Recognition Label Assignment: Each detection result is assigned recognition labels by minimizing the sum of distances between the detected control points and the ground-truth control points. The formula is as follows:
$\text{rec} = \arg \min_{\text{rec}^* \in cp^*} \sum_{i=1}^n |cp^*_{x_i, y_i} - cp_{x_i, y_i}|$
where $cp^*$ represents ground-truth control points, and $n$ is the number of control points. This ensures that each detection result is paired with the closest possible ground-truth label.
Label Set Update: The new target labels are concatenated with the original ground-truth set, which is then used for further recognition training.

Model Quantization

The authors explore model quantization, an approach to reduce model precision to improve inference speed—an area not commonly studied in text detection.

tip

Model quantization is a vast field, covering topics like dynamic quantization, static quantization, and hybrid quantization. Although the authors detail a set of quantization formulas, understanding the theory of model quantization may diverge from the core focus here. Readers interested in these details may wish to explore separate resources on model quantization theory.

Discussion

Ablation Study

table

To evaluate the impact of each component, the authors conducted ablation studies on the Total-Text and SCUT-CTW1500 datasets. The main results are as follows:

Attention-based Recognition Module: Adding the attention-based recognition module improved accuracy by 2.7% on Total-Text and by 7.9% on SCUT-CTW1500.
BiFPN Architecture: Using the BiFPN architecture resulted in an additional improvement of 1.9% on Total-Text and 1.6% on SCUT-CTW1500, with only a minor reduction in inference speed (1 FPS), achieving a good balance between speed and accuracy.
Coordinate Convolution (CoordConv): Incorporating CoordConv boosted results by 2.8% and 2.9% on the two datasets, respectively, with minimal additional computational cost.
Adaptive End-to-End Training (AET): Implementing AET led to performance gains of 1.2% on Total-Text and 1.7% on SCUT-CTW1500.
Bezier Curve Order: The authors explored the effect of Bezier curve order. They found that regenerating labels with 4th-order Bezier curves and training ABCNet v2 to regress control points improved results, especially on the SCUT-CTW1500 dataset, which uses line-level annotations. However, using 5th-order Bezier curves on Total-Text led to a slight drop from 66.2% to 65.5% compared to the baseline, likely due to high-order curves introducing instability in control points, which complicates regression.

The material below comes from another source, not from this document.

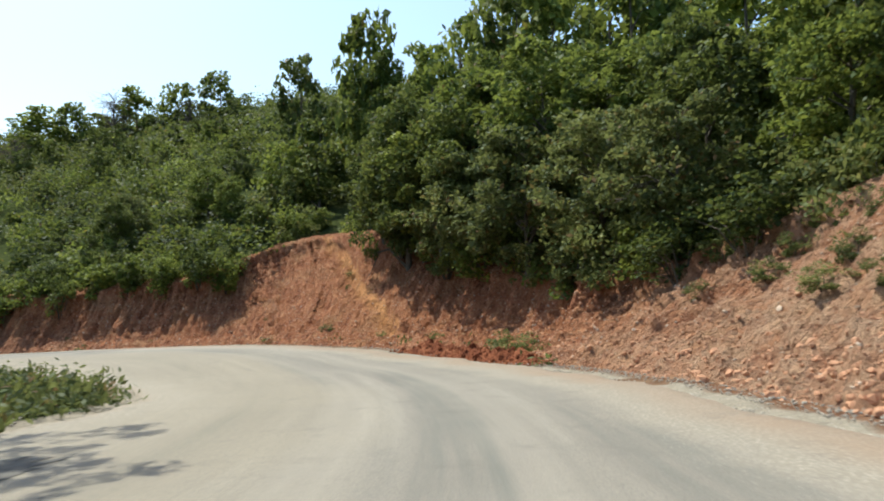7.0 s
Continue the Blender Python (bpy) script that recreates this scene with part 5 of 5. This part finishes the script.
def build_face_rocks():
    """Stones and hard crumbs in the cut face, and loose clods on the earth below it."""
    rng = np.random.default_rng(77)
    n, nv = BANK.shape[:2]
    late = int(np.nonzero(BANK[:, 30, 1] > 70)[0][0])
    for name, label, mat, count, size, lo, hi, stop in (("bank_crumbs", "hard crumbs and stones sticking out of the cut bank", REDROCK, 9000, 0.040, 8, 48, n), ("bank_stones", "pale stones sticking out of the cut bank", REDSTONE, 2400, 0.034, 4, 44, n),
                                                        ("earth_rubble", "loose crumbs of red earth at the bank foot", REDROCK, 6500, 0.034, 1, 20, late), ("earth_clods", "clods of red earth fallen to the bank foot", REDROCK, 1500, 0.062, 2, 18, late)):
        verts, faces = [], []
        for k in range(count):
            i = int(rng.integers(0, stop))
            if i > late and rng.random() < 0.85:
                i = int(rng.integers(0, late))
            j = int(lo + (hi - lo) * rng.beta(1.2, 1.8))
            q = PEBBLE * rng.uniform(0.65, 1.3, (12, 3)) * size * min(1.8, 0.30 + rng.gamma(1.3, 0.35))
            m = np.array(Matrix.Rotation(rng.uniform(0, math.tau), 3, Vector(rng.normal(0, 1, 3))))
            f, g = rng.uniform(0, 1, 2)
            i2, j2 = min(i + 1, n - 1), min(j + 1, nv - 1)
            verts.append(q @ m + BANK[i, j] * (1 - f) * (1 - g) + BANK[i2, j] * f * (1 - g) + BANK[i, j2] * (1 - f) * g + BANK[i2, j2] * f * g)
            faces += [tuple(12 * k + c for c in t) for t in PEBBLE_FACES]
        tagged(new(name, mesh_from(name, np.concatenate(verts), faces, [mat])), label, "rubble", kind="stuff")


def build_berm(line, top, half, mat, label):
    """A low ridge of loose soil beside the road."""
    rows = along(np.array(line), 0.10)
    nv, verts = 25, []
    for k, (p, d, s) in enumerate(rows):
        ends = min(1.0, s / 1.5, (rows[-1][2] - s) / 1.5)
        high, wide = ends * top * (1 + 0.65 * noise.noise((s * 0.8, 0, 2))), half * (1 + 0.33 * noise.noise((s * 0.5, 5, 2)))
        for j in range(nv):
            a = (j / (nv - 1) - 0.5) * 2
            q = Vector((p[0] + d[1] * a * wide, p[1] - d[0] * a * wide, 0))
            up = high * (1 - a * a) ** 1.2 * (1 + 0.8 * noise.noise(q * 2.6)) + (1 - a * a) * (0.35 * noise.noise(q * 5.5) + 0.30 * (noise.cell_vector(q * 5.0).x - 0.5)) * ends * top
            verts.append((q.x, q.y, up))
    v = np.array(verts)
    v[:, 2] += height(v[:, 0], v[:, 1], False)[0] - 0.06
    rng = np.random.default_rng(len(rows))
    lumps, sides = [], []
    for k in range(len(rows) * 7):
        m = np.array(Matrix.Rotation(rng.uniform(0, math.tau), 3, Vector(rng.normal(0, 1, 3))))
        lumps.append(PEBBLE * rng.uniform(0.65, 1.3, (12, 3)) * top * min(0.45, 0.06 + rng.gamma(1.2, 0.06)) @ m + v[rng.integers(0, len(v))])
        sides += [tuple(12 * k + a for a in f) for f in PEBBLE_FACES]
    clods = mesh_from("clods", np.concatenate(lumps).tolist(), sides, [mat])
    i = (np.arange(len(rows) - 1)[:, None] * nv + np.arange(nv - 1)[None]).ravel()
    me = quads("earth_berm", v, np.stack([i, i + nv, i + nv + 1, i + 1], 1), mat)
    heap = tagged(new("earth_berm", smooth(me)), label, "earth heap", kind="structure")
    new("clods", clods).parent = heap


def loose_soil(name, dark, mid, light):
    m = Nodes(name)
    p = m.pos()
    n1, n2 = m.noise(p, 2.4, 6, 0.7), m.noise(p, 19, 5, 0.75)
    c = m.ramp(n1, [(0.32, dark), (0.52, mid), (0.72, light)])
    c = m.mix(m.ramp(n2, [(0.36, (0.5, 0.5, 0.5)), (0.5, (0, 0, 0))]), c, dark)
    m.bump(m.math("ADD", n1, n2), 1.0, 0.08)
    return m.done(c, 0.95, 0, 0.1)


build_berm([(54.4, 38.0), (56.6, 40.2), (58.4, 42.5), (59.7, 45.0)], 0.34, 0.52, loose_soil("fresh_red_soil", (0.10, 0.030, 0.016), (0.26, 0.085, 0.040), (0.40, 0.17, 0.085)), "low ridge of loose dark red soil scraped beside the road")
build_berm([(61.6, 80.0), (59.9, 87.5), (58.3, 96.0), (57.4, 103.0), (56.8, 109.0), (56.4, 113.5), (56.05, 118.0), (55.9, 122.5)], 0.15, 0.34, loose_soil("tan_ditch_soil", (0.17, 0.085, 0.050), (0.34, 0.18, 0.10), (0.48, 0.30, 0.18)), "low lip of tan-orange soil between the ditch and the bank")
build_face_rocks()
build_rubble("gravel_left", "loose pale gravel along the road edge", 3000, -1.6, 0.9, LEFT, 1, lambda p: 0 < p[1] < 76, 0.024, GRIT)
build_rubble("gravel_verge", "loose pale gravel between the road and the weeds", 4200, -1.3, 0.9, LEFT, 1, lambda p: 76 < p[1] < 150, 0.028, GRIT)
build_rubble("gravel_right", "loose pale gravel along the road edge", 6500, -0.15, 0.8, RIGHT, 1, lambda p: p[0] > 24 and p[1] < 47, 0.015, GRIT)
build_rubble("gravel_bend", "loose pale gravel along the road edge", 1600, 0.0, 0.6, RIGHT, 1, lambda p: p[0] > 24 and 47 < p[1] < 76, 0.016, GRIT)


def road_patch(x, y, long, wide, turn, seed, mat):
    """A dark flat shape on the road, ragged at its edge."""
    bm = bmesh.new()
    pts = []
    for k in range(90):
        a = k * math.tau / 90
        r = 1 + 0.5 * noise.noise((math.cos(a) * 1.6, math.sin(a) * 1.6, seed)) + 0.30 * noise.noise((math.cos(a) * 4, math.sin(a) * 4, seed)) + 0.08 * noise.noise((math.cos(a) * 17, math.sin(a) * 17, seed))
        c, d = math.cos(turn), math.sin(turn)
        px, py = long * r * math.cos(a), wide * r * math.sin(a)
        pts.append((x + c * px - d * py, y + d * px + c * py))
    z = base_height(np.array([p[0] for p in pts]), np.array([p[1] for p in pts])) + 0.036
    mid = bm.verts.new((x, y, float(z.mean())))
    ring = [bm.verts.new((p[0], p[1], zz)) for p, zz in zip(pts, z)]
    for k in range(90):
        bm.faces.new((mid, ring[k], ring[(k + 1) % 90]))
    tagged(part("road_patch", bm, mat), "dark ragged strip on the road surface" if mat is PATCH else "worn grey patch in the road surface", "road patch", kind="structure")


WORN_PATCH = paint("worn_patch", (0.200, 0.178, 0.150), 0.9, 0, 0.6, 6, (0.245, 0.216, 0.178))
PATCH = paint("dark_patch", (0.095, 0.087, 0.077), 0.9, 0, 0.6, 3, (0.20, 0.18, 0.15))
road_patch(60.9, 61.0, 1.5, 0.18, 1.9, 1.0, PATCH)
road_patch(40.4, 39.4, 2.2, 0.5, 0.0, 3.0, PATCH)
road_patch(55.85, 102.9, 0.34, 0.13, 1.7, 5.0, WORN_PATCH)
road_patch(55.5, 105.0, 0.45, 0.3, 1.7, 6.0, WORN_PATCH)
road_patch(55.4, 107.4, 0.5, 0.3, 1.7, 7.0, WORN_PATCH)

# the house on the hilltop, with a low pale wall along its lane
hx, hy = 194.0, 110.0
g = one_height(hx, hy) - 1.6
house = thing("house", "low house with dark roof on the hilltop", "house", (hx, hy, g))
d = Vector((0.6, 0.8, 0))
n = Vector((0.8, -0.6, 0))
c = Vector((hx, hy, g))
bm = bmesh.new()
box(bm, c - d * 7 + Vector((0, 0, 1.3)), c + d * 7 + Vector((0, 0, 1.3)), 7, 3.2)
wall = part("wall", bm, WALLW, house)
for sgn in (-1, 1):
    bm = bmesh.new()
    box(bm, c + n * sgn * 2.0 + Vector((0, 0, 3.5)) - d * 7.8, c + n * sgn * 2.0 + Vector((0, 0, 3.5)) + d * 7.8, 4.6, 0.2, tuple(n * sgn * 0.35 + Vector((0, 0, 1))))
    part("roof", bm, DARKWOOD, house, "dark shallow roof slope")
for k in (-4.5, -1.5, 1.5, 4.5):
    bm = bmesh.new()
    p = c - n * 3.55 + d * k + Vector((0, 0, 1.6))
    box(bm, p - d * 0.5, p + d * 0.5, 0.06, 1.1)
    part("window", bm, BLACK, house)
g2 = one_height(183, 107)
pole = thing("hill_mast", "thin mast standing near the hilltop house", "mast", (183, 107, g2))
bm = bmesh.new()
tube(bm, [(183, 107, g2 - 0.3), (183, 107, g2 + 7)], [0.10, 0.06], 6)
part("mast_tube", bm, STEEL, pole)
lane_wall = thing("lane_wall", "low pale wall along the hillside lane", "wall", (161.7, 135.1, one_height(161.7, 135.1)))
for a, b in (((161.7, 135.1, 39.9), (169.2, 124.5, 41.3)), ((171.3, 121.2, 42.6), (177.5, 110.6, 44.4))):
    a, b = Vector(a), Vector(b)
    for k in range(4):
        p, q = a.lerp(b, k / 4), a.lerp(b, (k + 0.97) / 4)
        bm = bmesh.new()
        box(bm, p - Vector((0, 0, 0.3)), q - Vector((0, 0, 0.3)), 0.3, 0.6)
        part("wall_panel", bm, WALLW, lane_wall)
        bm = bmesh.new()
        box(bm, (p.x, p.y, one_height(p.x, p.y) - 0.3), (p.x, p.y, p.z - 0.6), 0.3, 0.3, (1, 0, 0))
        part("pier", bm, WALLW, lane_wall)
g3 = one_height(174.1, 116.5)
staff = thing("hill_flag", "small red flag on a thin staff on the hilltop", "flag", (174.1, 116.5, g3))
bm = bmesh.new()
tube(bm, [(174.1, 116.5, g3 - 0.3), (174.1, 116.5, 45.9)], [0.06, 0.05], 6)
part("staff", bm, STEEL, staff)
part("cloth", grid(bmesh.new(), lambda u, v: Vector((174.1 - 0.55 * u, 116.5 + 0.8 * u, 45.8 - 1.1 * v - 0.7 * u + 0.1 * math.sin(5 * u))), 8, 4, 0.02), RED, staff)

Comparison of Text Detection Methods

text-detection

Experiments on the detection task were conducted across four datasets, including two for arbitrarily-shaped text (Total-Text and SCUT-CTW1500), two for multi-oriented text (MSRA-TD500 and ICDAR 2015), and a bilingual dataset, ReCTS.

As shown in the table, the ABCNet v2 method achieved state-of-the-art performance on all datasets, surpassing previous best methods.

Comparison of Text Recognition Methods

text-recognition

For end-to-end scene text spotting, ABCNet v2 achieved the best performance on the SCUT-CTW1500 and ICDAR 2015 datasets, significantly outperforming previous methods.

Quantized Model Performance

quantization “A/W” represent activation and weight bit-width configurations, respectively, while "†" indicates the use of a progressive training strategy.

The authors conducted an extensive analysis on the performance of quantized models.

Initially, they pre-trained the low-bit models on a synthetic dataset and then fine-tuned them on TotalText and CTW1500 for improved performance. The pre-training phase involved 260K iterations with a batch size of 8, starting with a learning rate of 0.01, which was reduced tenfold at the 160K and 220K iterations. For fine-tuning on TotalText, the batch size remained 8, with an initial learning rate of 0.001, and 5K iterations were conducted. The same configuration was used for fine-tuning on CTW1500, but with a total of 120K iterations, and the learning rate was reduced tenfold at the 80K iteration. All convolutional layers in the network were quantized, except for the input and output layers.

The results, shown in the table, highlight the following observations:

4-bit Models: The performance of 4-bit models is nearly equivalent to that of full-precision models.
- The 4-bit model pre-trained on the synthetic dataset achieved an end-to-end Hmean of 57.6%, which slightly outperforms the full-precision model’s 58.9%.
- After fine-tuning on TotalText and CTW1500, the end-to-end Hmean of the 4-bit model was only 0.7% and 0.8% lower than the full-precision model, respectively.
These results indicate significant redundancy in full-precision models for scene text detection tasks. The near-lossless performance in 4-bit models aligns with similar observations in image classification and object detection tasks.
1-bit Models (Binary Network, BNN): The binary network achieved an end-to-end Hmean of only 44.3%, showing a notable performance drop.
- To address this, the authors proposed a progressive training strategy (indicated by †), gradually reducing the quantization bit-width (e.g., from 4-bit → 2-bit → 1-bit), which significantly improved BNN performance.
- With the new training strategy, the BNN trained on the synthetic dataset achieved an end-to-end Hmean only 1.8% lower than the full-precision version (57.6% vs. 55.8%).

Conclusion

This paper introduced several new components, including the attention-based recognition module, BiFPN structure, coordinate convolution, and a novel adaptive end-to-end training strategy.

The authors showcased a variety of training techniques and strategies, offering valuable insights with practical applications. This work is highly instructive, presenting many techniques that could be beneficial in real-world implementations.